In Jesus, Jeanne also contemplated all the reality of the Church - the 'Church triumphant' of heaven, as well as the 'Church militant' on earth. In her words, "Our Lord and the Church are one and the same"
(ibid., p. 166).

This statement, cited in the Catechism of the Catholic Church (No. 795), has a truly heroic character in the context of the process of Condemnation, in front of her judges, men of the Church, who persecuted and eventually condemned her.

In the love of Jesus, Jeanne found the strength to love the Church to the very end, even at the moment she was condemned.
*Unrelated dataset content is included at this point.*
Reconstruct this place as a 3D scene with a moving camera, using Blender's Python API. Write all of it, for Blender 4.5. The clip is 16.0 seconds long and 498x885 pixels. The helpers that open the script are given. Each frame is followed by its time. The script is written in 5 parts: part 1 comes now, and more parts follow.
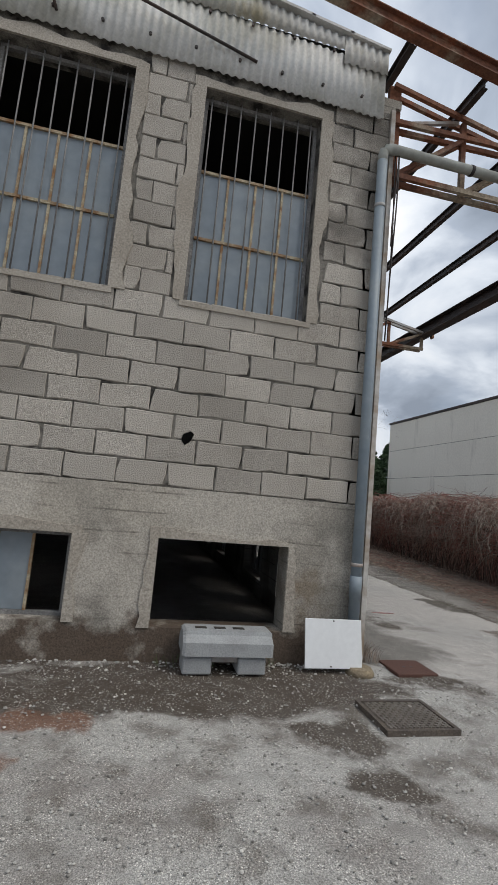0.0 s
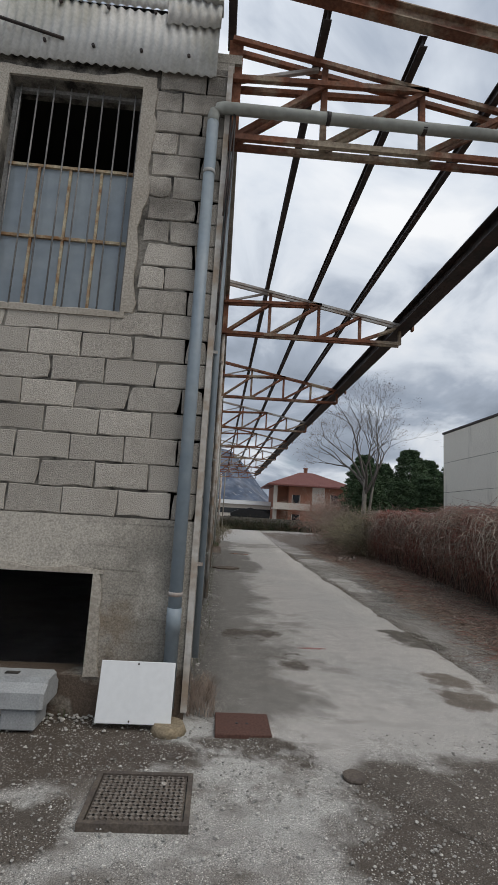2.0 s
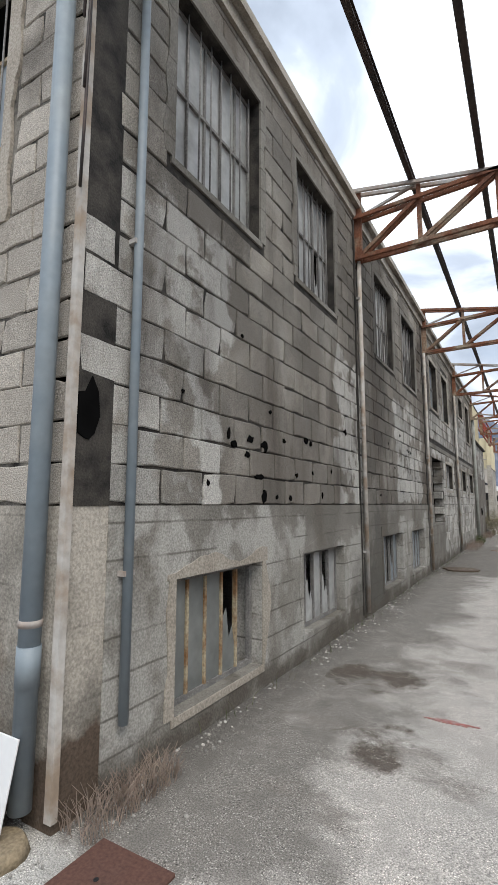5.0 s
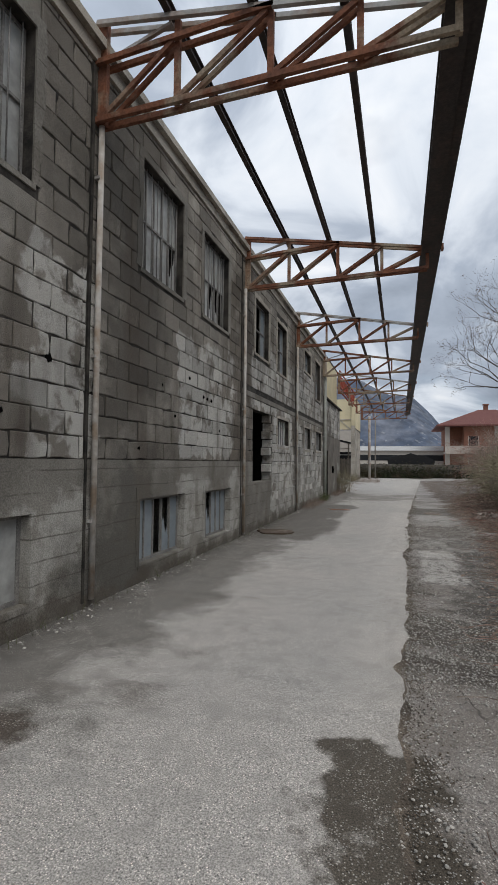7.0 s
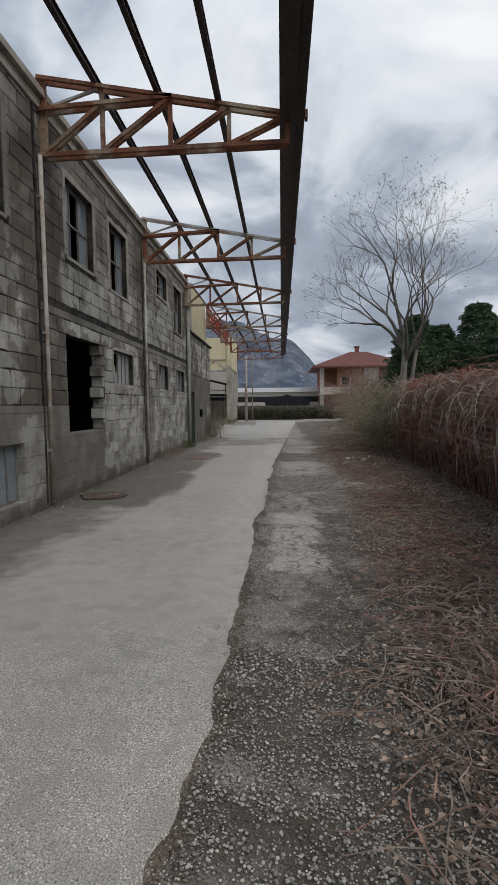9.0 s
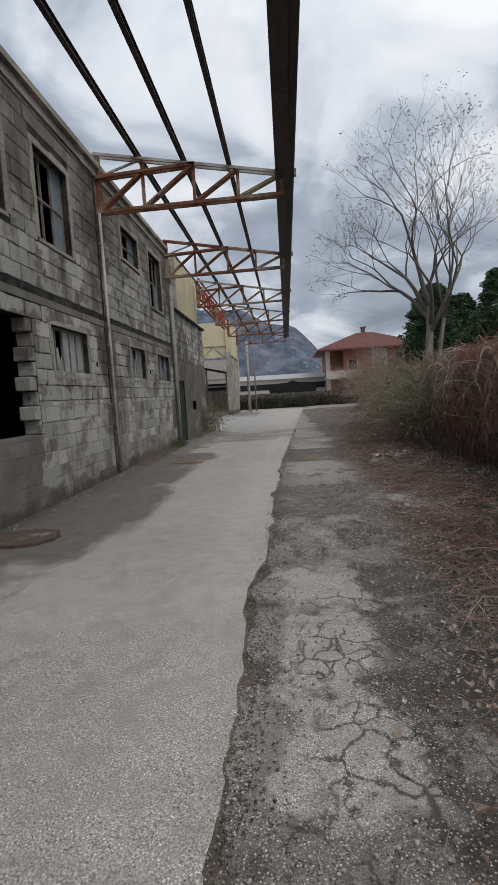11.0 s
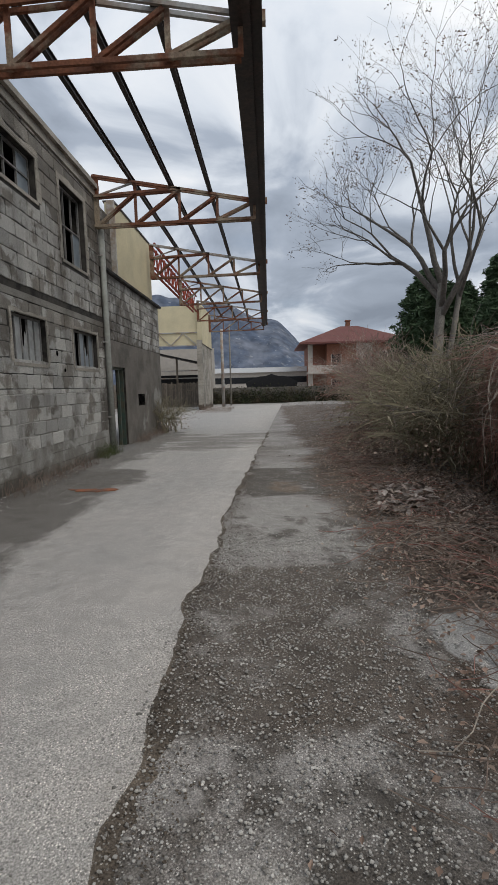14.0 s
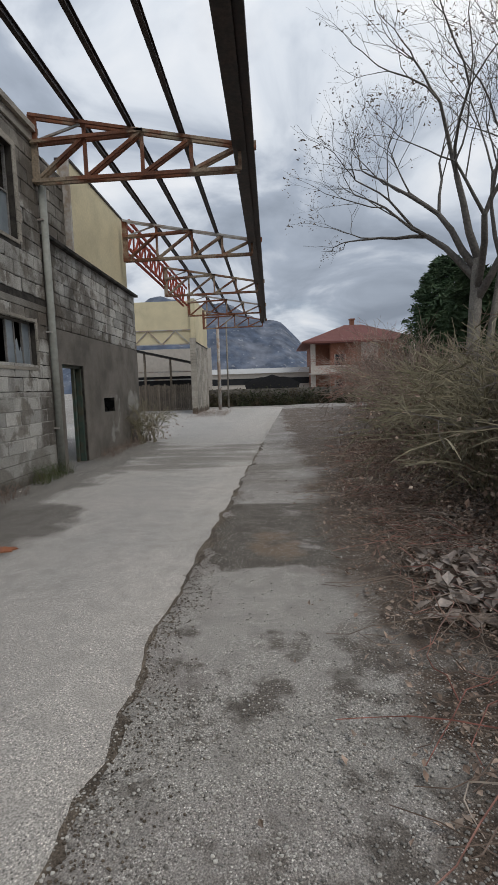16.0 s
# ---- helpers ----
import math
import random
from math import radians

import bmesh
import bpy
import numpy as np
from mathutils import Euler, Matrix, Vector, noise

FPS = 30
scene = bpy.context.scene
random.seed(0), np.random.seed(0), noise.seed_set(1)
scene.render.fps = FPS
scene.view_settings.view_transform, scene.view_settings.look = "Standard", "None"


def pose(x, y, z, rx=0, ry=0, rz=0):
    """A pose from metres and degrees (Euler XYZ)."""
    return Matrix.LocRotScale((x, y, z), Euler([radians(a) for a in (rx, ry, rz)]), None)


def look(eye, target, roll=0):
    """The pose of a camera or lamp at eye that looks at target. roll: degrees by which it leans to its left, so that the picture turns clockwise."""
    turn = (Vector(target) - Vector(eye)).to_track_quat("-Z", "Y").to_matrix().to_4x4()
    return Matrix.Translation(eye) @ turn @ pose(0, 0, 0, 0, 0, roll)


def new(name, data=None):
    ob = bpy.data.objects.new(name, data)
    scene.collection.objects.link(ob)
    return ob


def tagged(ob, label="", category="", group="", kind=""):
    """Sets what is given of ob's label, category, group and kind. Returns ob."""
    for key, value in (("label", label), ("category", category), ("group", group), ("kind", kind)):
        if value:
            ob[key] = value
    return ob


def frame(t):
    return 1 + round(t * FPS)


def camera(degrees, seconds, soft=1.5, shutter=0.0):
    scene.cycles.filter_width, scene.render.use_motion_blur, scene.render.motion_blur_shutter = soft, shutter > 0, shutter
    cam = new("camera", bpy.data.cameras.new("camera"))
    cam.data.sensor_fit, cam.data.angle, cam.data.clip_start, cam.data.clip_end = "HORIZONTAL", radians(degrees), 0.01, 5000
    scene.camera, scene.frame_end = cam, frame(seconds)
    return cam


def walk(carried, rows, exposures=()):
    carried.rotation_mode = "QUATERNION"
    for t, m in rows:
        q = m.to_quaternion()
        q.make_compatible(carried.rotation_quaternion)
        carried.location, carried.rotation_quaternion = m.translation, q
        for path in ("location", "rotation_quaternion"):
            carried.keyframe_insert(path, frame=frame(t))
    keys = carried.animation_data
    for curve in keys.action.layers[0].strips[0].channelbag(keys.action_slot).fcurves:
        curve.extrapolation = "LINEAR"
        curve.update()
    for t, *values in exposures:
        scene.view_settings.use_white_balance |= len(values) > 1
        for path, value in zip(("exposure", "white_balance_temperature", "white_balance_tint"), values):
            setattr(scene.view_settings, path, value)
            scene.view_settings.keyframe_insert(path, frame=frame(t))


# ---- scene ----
cam = camera(55.2, 16.0, soft=1.15)
PATH = [
    (0, (-2.322, -4.134, 1.508), (-1.89, -2.195, 1.744), 5.3),
    (0.5, (-1.656, -4.155, 1.521), (-1.319, -2.196, 1.741), 5.4),
    (1, (-1.018, -4.043, 1.574), (-0.776, -2.072, 1.813), 4.8),
    (1.5, (-0.391, -3.944, 1.64), (-0.216, -1.969, 1.904), 4.0),
    (2, (0.157, -3.749, 1.628), (0.27, -1.775, 1.932), 3.4),
    (2.5, (0.653, -3.532, 1.615), (0.686, -1.554, 1.906), 3.0),
    (3, (1.066, -3.227, 1.557), (0.944, -1.246, 1.803), 2.6),
    (3.2, (1.208, -3.029, 1.548), (0.998, -1.055, 1.791), 2.0),
    (5.3, (2.223, -0.917, 1.564), (1.19, 0.778, 1.817), 0.1),
    (5.5, (2.337, -0.645, 1.564), (1.324, 1.062, 1.804), 0.3),
    (6, (2.625, -0.075, 1.551), (1.72, 1.698, 1.747), 0.7),
    (6.5, (2.899, 0.52, 1.558), (2.144, 2.367, 1.697), 1.1),
    (7, (3.166, 1.074, 1.542), (2.559, 2.978, 1.623), 0.6),
    (7.5, (3.274, 1.7, 1.542), (2.833, 3.651, 1.569), 0.8),
    (8, (3.429, 2.3, 1.552), (3.15, 4.28, 1.508), 0.6),
    (8.5, (3.487, 2.876, 1.552), (3.312, 4.865, 1.444), 0.1),
    (9, (3.569, 3.464, 1.537), (3.433, 5.453, 1.38), -0.4),
    (9.2, (3.572, 3.708, 1.537), (3.431, 5.695, 1.358), -0.8),
    (11.3, (3.561, 6.673, 1.477), (3.394, 8.655, 1.277), -3.3),
    (11.5, (3.556, 6.912, 1.48), (3.392, 8.896, 1.285), -3.1),
    (12, (3.661, 7.51, 1.49), (3.526, 9.495, 1.286), -2.7),
    (12.5, (3.709, 8.127, 1.485), (3.609, 10.112, 1.26), -2.4),
    (13, (3.819, 8.771, 1.479), (3.742, 10.757, 1.254), -2.1),
    (13.5, (3.848, 9.385, 1.49), (3.779, 11.371, 1.267), -1.6),
    (14, (3.896, 9.999, 1.496), (3.809, 11.984, 1.264), -1.5),
    (14.5, (3.895, 10.652, 1.466), (3.807, 12.637, 1.24), -2.1),
    (15, (4.011, 11.321, 1.494), (3.94, 13.309, 1.29), -1.9),
    (15.5, (4.059, 11.957, 1.479), (3.98, 13.945, 1.28), -1.9),
    (16, (4.11, 12.583, 1.503), (4.011, 14.568, 1.277), -1.7),
]
walk(cam, [(t, look(eye, target, roll)) for t, eye, target, roll in PATH],
     exposures=[(0, 0.24), (0.8, 0.36), (2.0, 0.08), (3.2, 0.1), (5.3, 0.98), (6.0, 0.68), (7.0, 0.22), (8.0, 0.1), (9.2, 0.03), (11.3, 0.1), (14.0, 0.12), (14.6, 0.16), (15.3, 0.06), (16.0, 0.08)])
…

I am happy to note how St. Jeanne d'Arc had a profound influence on a young saint of the modern age: Therese of the Child Jesus. In a completely different life, spent in a cloister, the Carmelite nun of Lisieux felt very close to Jeanne, while living in the heart of the Church and taking part in the sufferings of Christ for the salvation of the world.

The Church has brought them together as patrons of France, after the Virgin Mary. St. Therese had expressed the wish to die like Jeanne, saying the Name of Jesus
(Manuscript B, 3r), and was inspired by the same great love for Lesus and one's neighbor, lived within consecrated virginity.

Dear brothers and sisters, with her luminous witness, St. Jeanne d'Arc invites us to a high standard of Christian living: to make prayer the common thread of our days; to have full trust in carrying out the will of God, whatever it may be; to do charity without favoritism and without limits, drawing like her,from the love of Jesus a profound love for the Church. Thank you.